* [What is asked]
Repeat the material verbatim. Images are excluded from the copy.
START Collected data
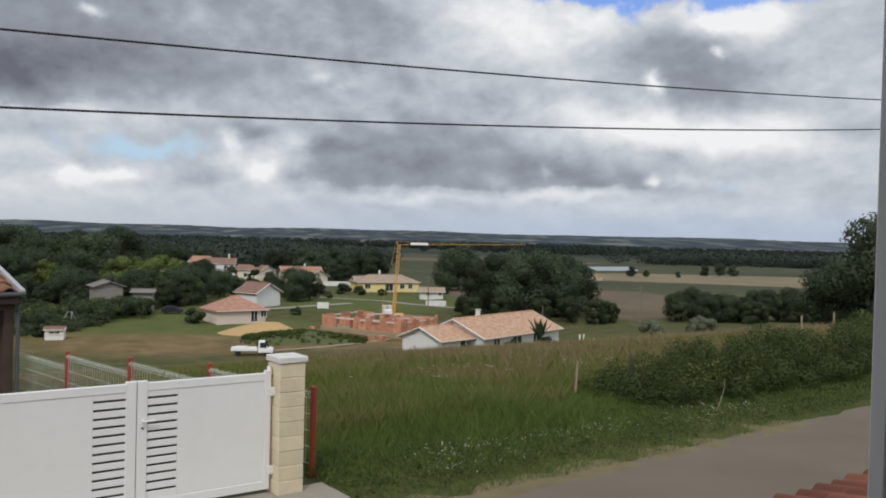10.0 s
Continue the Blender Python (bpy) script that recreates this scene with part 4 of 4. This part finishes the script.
def build_truck():
    x, y = -16.2, 118.0
    t = thing("pickup_truck", pose(x, y, zl(x, y) + 0.02, 0, 0, 4), "white flatbed pickup truck parked in the dry grass", "truck")
    bm = prism([(3.6, 0.45), (5.6, 0.45), (5.65, 1.0), (4.95, 1.15), (4.45, 2.0), (3.65, 2.0)], -0.95, 0.95)
    bmesh.ops.bevel(bm, geom=bm.edges[:], offset=0.06, segments=1, affect="EDGES")
    cab = part("cab", bm, M_WHITE, t)
    for s in (-1, 1):
        part("side_window", block(3.85, s * 0.95 - 0.02, 1.15, 4.75, s * 0.95 + 0.02, 1.88, 0.01), M_GLASS, cab)
    bm = bmesh.new()
    q = [bm.verts.new(p) for p in ((4.98, -0.8, 1.2), (4.98, 0.8, 1.2), (4.52, 0.8, 1.93), (4.52, -0.8, 1.93))]
    bm.faces.new(q)
    bmesh.ops.translate(bm, vec=(0.03, 0, 0.02), verts=bm.verts)
    r = bmesh.ops.extrude_face_region(bm, geom=bm.faces[:])
    bmesh.ops.translate(bm, vec=(-0.05, 0, -0.02), verts=[v for v in r["geom"] if isinstance(v, bmesh.types.BMVert)])
    part("windscreen", bm, M_GLASS, cab)
    part("bed", block(0, -1.0, 0.72, 3.5, 1.0, 0.84, 0.02), M_WHITE, t)
    part("load", block(0.5, -0.7, 0.845, 2.2, 0.7, 1.25, 0.12), M_RENDER_WHITE, t, "pale sacks on the flatbed")
    part("headboard", block(3.42, -0.95, 1.085, 3.5, 0.95, 1.75, 0.02), M_BLACK, t)
    for s in (-1, 1):
        part("headlight", block(5.60, s * 0.72 - 0.14, 0.72, 5.70, s * 0.72 + 0.14, 0.92, 0.02), M_GLASS, cab)
    for a in ((0, -1.0, 3.5, -0.96), (0, 0.96, 3.5, 1.0), (0, -0.95, 0.05, 0.95)):
        part("side_board", block(a[0], a[1], 0.84, a[2], a[3], 1.08, 0.01), M_WHITE, t)
    for wx in (0.9, 4.75):
        for s in (-1, 1):
            bm = bmesh.new()
            rod(bm, (wx, s * 0.72, 0.36), (wx, s * 0.94, 0.36), 0.36, None, 16)
            part("wheel", bm, M_RUBBER, t)
    part("bumper", block(5.6, -0.9, 0.4, 5.75, 0.9, 0.62, 0.03), M_BLACK, t)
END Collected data
* [Expected output]
10.0 s
Continue the Blender Python (bpy) script that recreates this scene with part 4 of 4. This part finishes the script.
def build_truck():
    x, y = -16.2, 118.0
    t = thing("pickup_truck", pose(x, y, zl(x, y) + 0.02, 0, 0, 4), "white flatbed pickup truck parked in the dry grass", "truck")
    bm = prism([(3.6, 0.45), (5.6, 0.45), (5.65, 1.0), (4.95, 1.15), (4.45, 2.0), (3.65, 2.0)], -0.95, 0.95)
    bmesh.ops.bevel(bm, geom=bm.edges[:], offset=0.06, segments=1, affect="EDGES")
    cab = part("cab", bm, M_WHITE, t)
    for s in (-1, 1):
        part("side_window", block(3.85, s * 0.95 - 0.02, 1.15, 4.75, s * 0.95 + 0.02, 1.88, 0.01), M_GLASS, cab)
    bm = bmesh.new()
    q = [bm.verts.new(p) for p in ((4.98, -0.8, 1.2), (4.98, 0.8, 1.2), (4.52, 0.8, 1.93), (4.52, -0.8, 1.93))]
    bm.faces.new(q)
    bmesh.ops.translate(bm, vec=(0.03, 0, 0.02), verts=bm.verts)
    r = bmesh.ops.extrude_face_region(bm, geom=bm.faces[:])
    bmesh.ops.translate(bm, vec=(-0.05, 0, -0.02), verts=[v for v in r["geom"] if isinstance(v, bmesh.types.BMVert)])
    part("windscreen", bm, M_GLASS, cab)
    part("bed", block(0, -1.0, 0.72, 3.5, 1.0, 0.84, 0.02), M_WHITE, t)
    part("load", block(0.5, -0.7, 0.845, 2.2, 0.7, 1.25, 0.12), M_RENDER_WHITE, t, "pale sacks on the flatbed")
    part("headboard", block(3.42, -0.95, 1.085, 3.5, 0.95, 1.75, 0.02), M_BLACK, t)
    for s in (-1, 1):
        part("headlight", block(5.60, s * 0.72 - 0.14, 0.72, 5.70, s * 0.72 + 0.14, 0.92, 0.02), M_GLASS, cab)
    for a in ((0, -1.0, 3.5, -0.96), (0, 0.96, 3.5, 1.0), (0, -0.95, 0.05, 0.95)):
        part("side_board", block(a[0], a[1], 0.84, a[2], a[3], 1.08, 0.01), M_WHITE, t)
    for wx in (0.9, 4.75):
        for s in (-1, 1):
            bm = bmesh.new()
            rod(bm, (wx, s * 0.72, 0.36), (wx, s * 0.94, 0.36), 0.36, None, 16)
            part("wheel", bm, M_RUBBER, t)
    part("bumper", block(5.6, -0.9, 0.4, 5.75, 0.9, 0.62, 0.03), M_BLACK, t)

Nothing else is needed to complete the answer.